Rows from a dataset of clips and code:

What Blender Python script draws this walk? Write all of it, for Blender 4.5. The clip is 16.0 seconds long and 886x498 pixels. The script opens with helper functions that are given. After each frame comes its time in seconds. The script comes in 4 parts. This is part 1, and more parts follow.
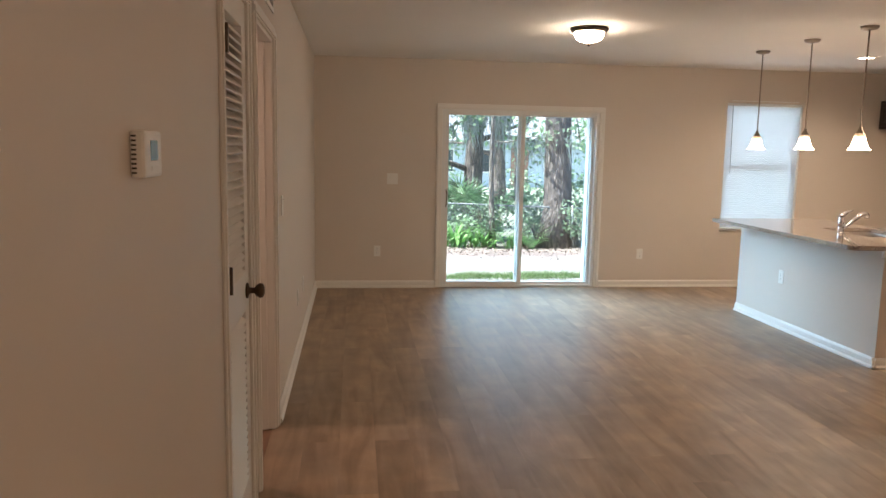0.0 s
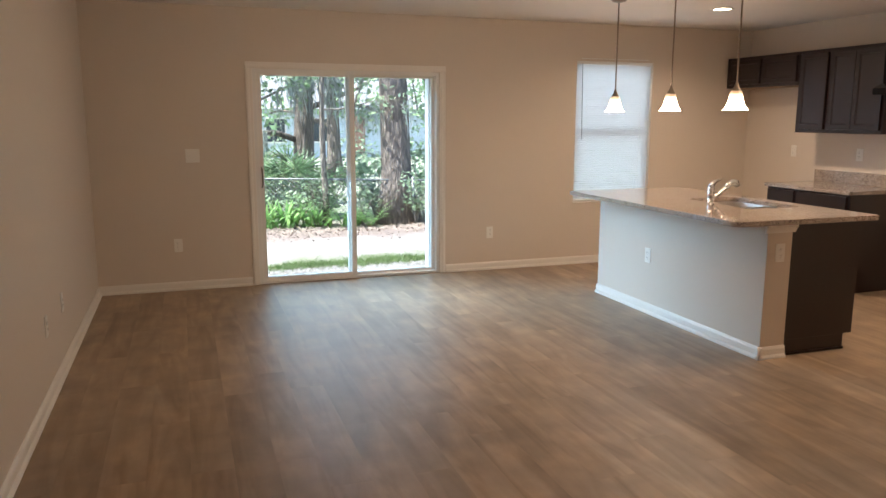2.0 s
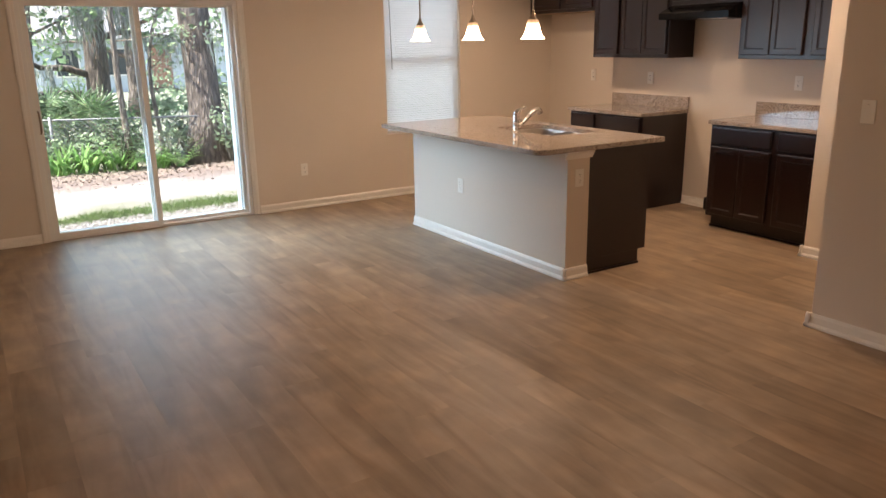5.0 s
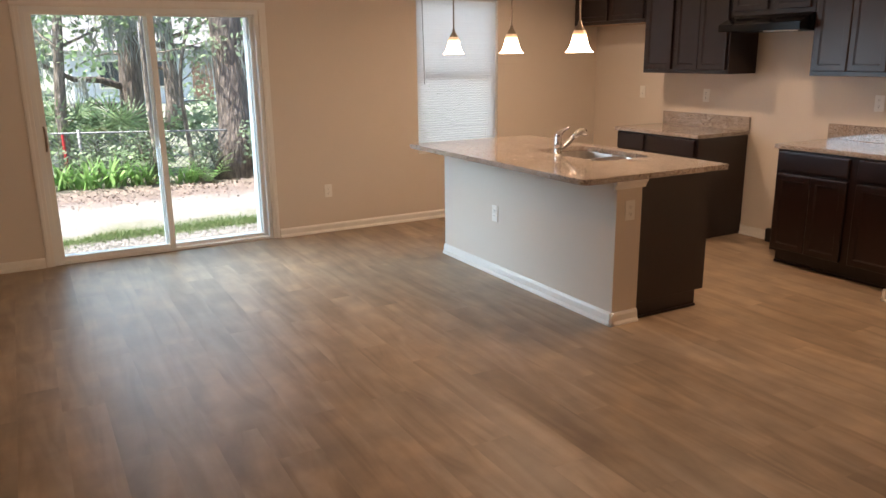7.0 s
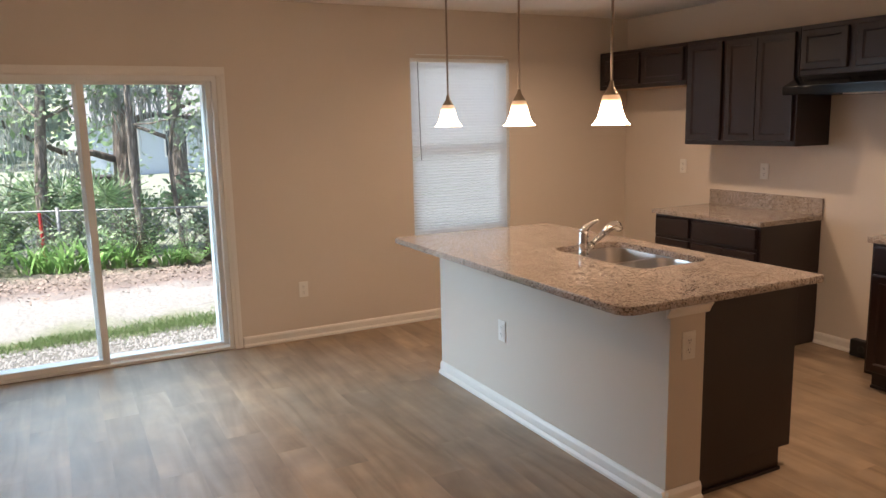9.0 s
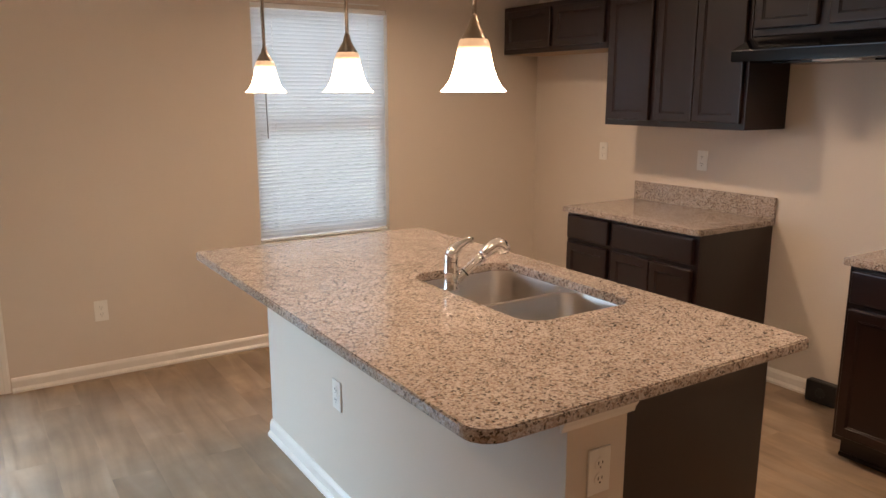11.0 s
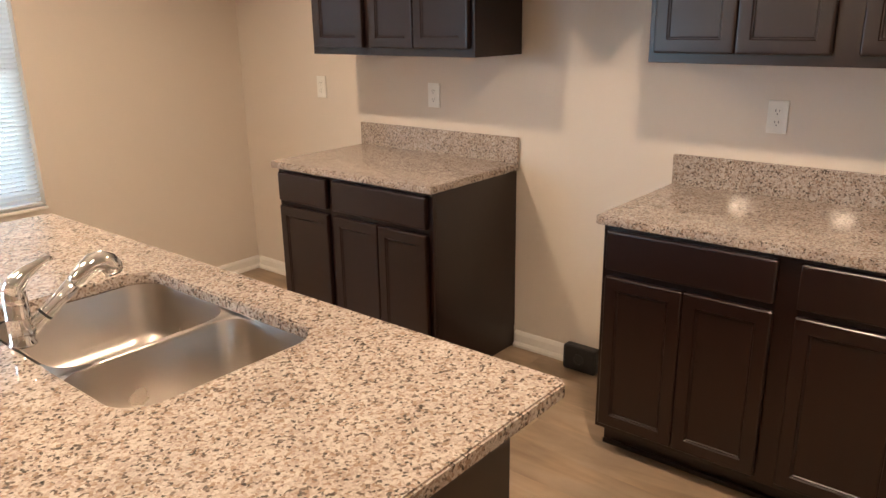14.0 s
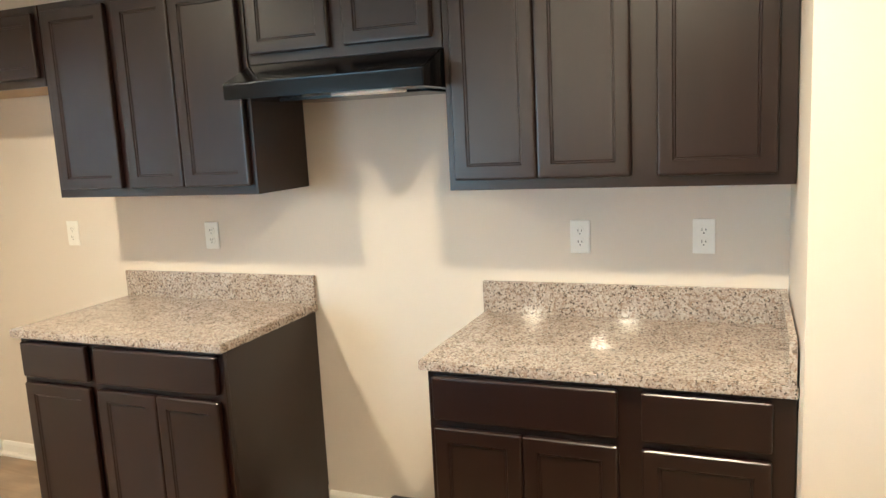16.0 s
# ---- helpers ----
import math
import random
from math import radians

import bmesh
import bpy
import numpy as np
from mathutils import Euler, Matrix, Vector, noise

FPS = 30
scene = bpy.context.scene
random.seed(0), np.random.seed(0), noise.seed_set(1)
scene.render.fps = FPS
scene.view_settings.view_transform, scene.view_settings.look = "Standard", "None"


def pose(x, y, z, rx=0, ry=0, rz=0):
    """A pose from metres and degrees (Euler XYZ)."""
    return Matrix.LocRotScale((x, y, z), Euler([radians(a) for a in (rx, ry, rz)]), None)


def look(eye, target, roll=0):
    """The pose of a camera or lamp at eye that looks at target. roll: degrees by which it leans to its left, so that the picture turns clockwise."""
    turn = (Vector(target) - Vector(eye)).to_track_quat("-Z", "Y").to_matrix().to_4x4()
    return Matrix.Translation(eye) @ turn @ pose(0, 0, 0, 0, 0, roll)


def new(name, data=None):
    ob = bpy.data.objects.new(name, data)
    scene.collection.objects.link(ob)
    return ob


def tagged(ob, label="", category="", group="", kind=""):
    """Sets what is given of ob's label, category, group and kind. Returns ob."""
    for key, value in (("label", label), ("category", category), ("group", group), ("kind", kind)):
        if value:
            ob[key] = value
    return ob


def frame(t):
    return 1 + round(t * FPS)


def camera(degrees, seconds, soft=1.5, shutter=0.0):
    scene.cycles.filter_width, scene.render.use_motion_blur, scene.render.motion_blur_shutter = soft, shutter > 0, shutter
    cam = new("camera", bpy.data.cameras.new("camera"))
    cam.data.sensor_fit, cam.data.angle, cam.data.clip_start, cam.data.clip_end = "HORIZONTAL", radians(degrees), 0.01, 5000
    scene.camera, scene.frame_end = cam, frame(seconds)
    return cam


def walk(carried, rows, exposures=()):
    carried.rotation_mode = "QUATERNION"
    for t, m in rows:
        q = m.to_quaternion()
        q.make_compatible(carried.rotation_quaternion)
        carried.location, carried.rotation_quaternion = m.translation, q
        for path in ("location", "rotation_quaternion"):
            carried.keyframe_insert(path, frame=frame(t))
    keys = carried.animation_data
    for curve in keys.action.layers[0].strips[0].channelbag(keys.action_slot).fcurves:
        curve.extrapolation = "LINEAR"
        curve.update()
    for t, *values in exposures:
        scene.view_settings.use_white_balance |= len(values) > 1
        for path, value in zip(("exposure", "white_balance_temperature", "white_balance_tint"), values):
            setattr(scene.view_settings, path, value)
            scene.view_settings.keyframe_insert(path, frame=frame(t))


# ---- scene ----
cam = camera(61.2, 16.0)
PATH = [
    (0, (0.011, 0.485, 1.504), (0.248, 2.453, 1.237), 1.1),
    (0.5, (0.082, 0.834, 1.504), (0.324, 2.802, 1.242), 1.3),
    (1, (0.195, 1.149, 1.501), (0.423, 3.118, 1.236), 0.8),
    (1.5, (0.286, 1.442, 1.498), (0.584, 3.398, 1.201), -0.3),
    (2, (0.347, 1.64, 1.496), (0.988, 3.503, 1.151), 0.1),
    (2.5, (0.381, 1.687, 1.525), (1.182, 3.484, 1.165), -0.1),
    (3, (0.376, 1.691, 1.529), (1.242, 3.445, 1.114), -1.4),
    (3.5, (0.392, 1.646, 1.541), (1.38, 3.299, 1.004), -2.3),
    (5.8, (0.645, 1.741, 1.544), (1.661, 3.379, 1.011), -0.7),
    (6, (0.688, 1.764, 1.534), (1.646, 3.444, 1.024), -0.7),
    (6.5, (0.763, 1.91, 1.532), (1.643, 3.633, 1.025), -0.9),
    (7, (0.851, 2.149, 1.541), (1.791, 3.842, 1.04), -0.7),
    (7.5, (0.988, 2.326, 1.522), (1.946, 4.014, 1.038), -1.0),
    (8, (1.228, 2.595, 1.552), (2.122, 4.331, 1.122), -1.9),
    (8.5, (1.397, 2.882, 1.558), (2.24, 4.654, 1.172), -2.0),
    (9, (1.629, 3.167, 1.577), (2.531, 4.92, 1.241), -1.3),
    (9.5, (1.956, 3.369, 1.569), (2.937, 5.085, 1.265), -0.4),
    (10, (2.214, 3.573, 1.533), (3.265, 5.243, 1.207), -0.1),
    (10.2, (2.294, 3.69, 1.542), (3.376, 5.338, 1.205), 0.1),
    (12.5, (3.216, 4.507, 1.534), (4.201, 6.155, 0.972), -0.4),
    (13, (3.363, 4.514, 1.525), (4.406, 6.11, 0.921), -0.5),
    (13.5, (3.437, 4.533, 1.514), (4.692, 5.968, 0.908), -0.3),
    (14, (3.444, 4.606, 1.52), (4.915, 5.825, 0.93), -0.9),
    (14.5, (3.408, 4.71, 1.533), (5.042, 5.722, 0.98), -1.7),
    (15, (3.394, 4.778, 1.541), (5.132, 5.656, 1.085), -1.9),
    (15.5, (3.49, 4.816, 1.534), (5.277, 5.642, 1.181), -2.2),
    (16, (3.674, 4.845, 1.552), (5.501, 5.598, 1.243), -2.9),
]
EXPOSURES = [(0.0, 2.02, 5750, 7), (2.0, 1.88, 6050, 10), (3.5, 1.80, 6500, 14), (7.5, 1.72, 6700, 16), (8.5, 1.56, 6600, 16), (9.5, 1.60, 6500, 16), (10.2, 1.72, 6450, 15), (12.5, 1.74, 6200, 14), (13.5, 2.12, 6050, 10), (14.0, 2.32, 6000, 8), (14.5, 2.62, 5450, -2), (15.0, 2.75, 5400, -5), (15.5, 2.98, 5400, -7), (16.0, 3.05, 5400, -7)]
walk(cam, [(t, look(eye, target, roll)) for t, eye, target, roll in PATH], EXPOSURES)

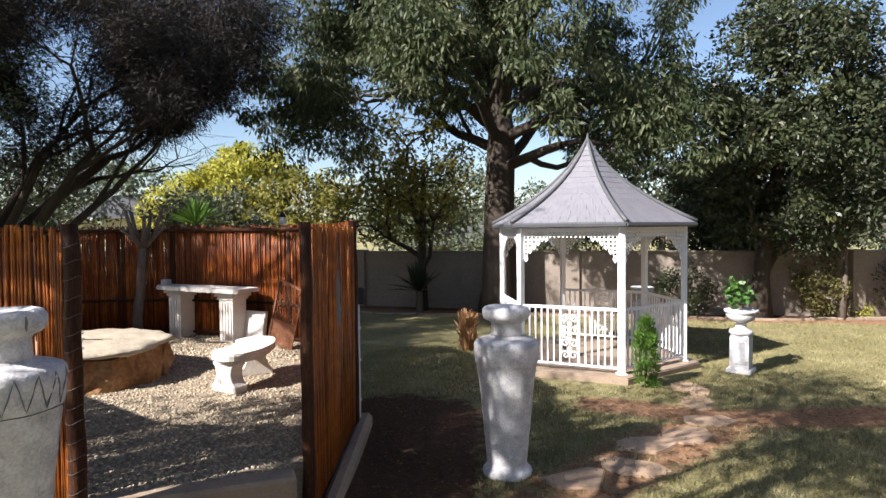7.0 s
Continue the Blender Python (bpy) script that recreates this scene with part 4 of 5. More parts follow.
def make_floor():
    inside = BOMA
    b = bmesh.new()
    c = Vector((sum(p[0] for p in inside) / len(inside), sum(p[1] for p in inside) / len(inside), BZ))
    ob = slab([(x * 0.998 + c.x * 0.002, y * 0.998 + c.y * 0.002) for x, y in inside], LAWN - 0.2, BZ)
    tagged(new("floor", mesh_of(ob, "floor", M_GRAVEL)), "pale brown gravel floor of the enclosure", "floor", kind="structure")
    # pebbles
    rng = np.random.default_rng(5)
    base = bmesh.new()
    bmesh.ops.create_icosphere(base, subdivisions=1, radius=1)
    bv = np.array([v.co[:] for v in base.verts])
    bf = np.array([[v.index for v in f.verts] for f in base.faces])
    base.free()
    V, F = [], []
    poly = [Vector((*p, 0)) for p in inside]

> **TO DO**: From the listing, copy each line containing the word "frame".

> **RESPONSE**:
What Blender Python script draws this walk? Write all of it, for Blender 4.5. The clip is 16.0 seconds long and 886x498 pixels. The script opens with helper functions that are given. After each frame comes its time in seconds. The script comes in 4 parts. This is part 1, and more parts follow.
def frame(t):
    scene.camera, scene.frame_end = cam, frame(seconds)
            carried.keyframe_insert(path, frame=frame(t))
            scene.view_settings.keyframe_insert(path, frame=frame(t))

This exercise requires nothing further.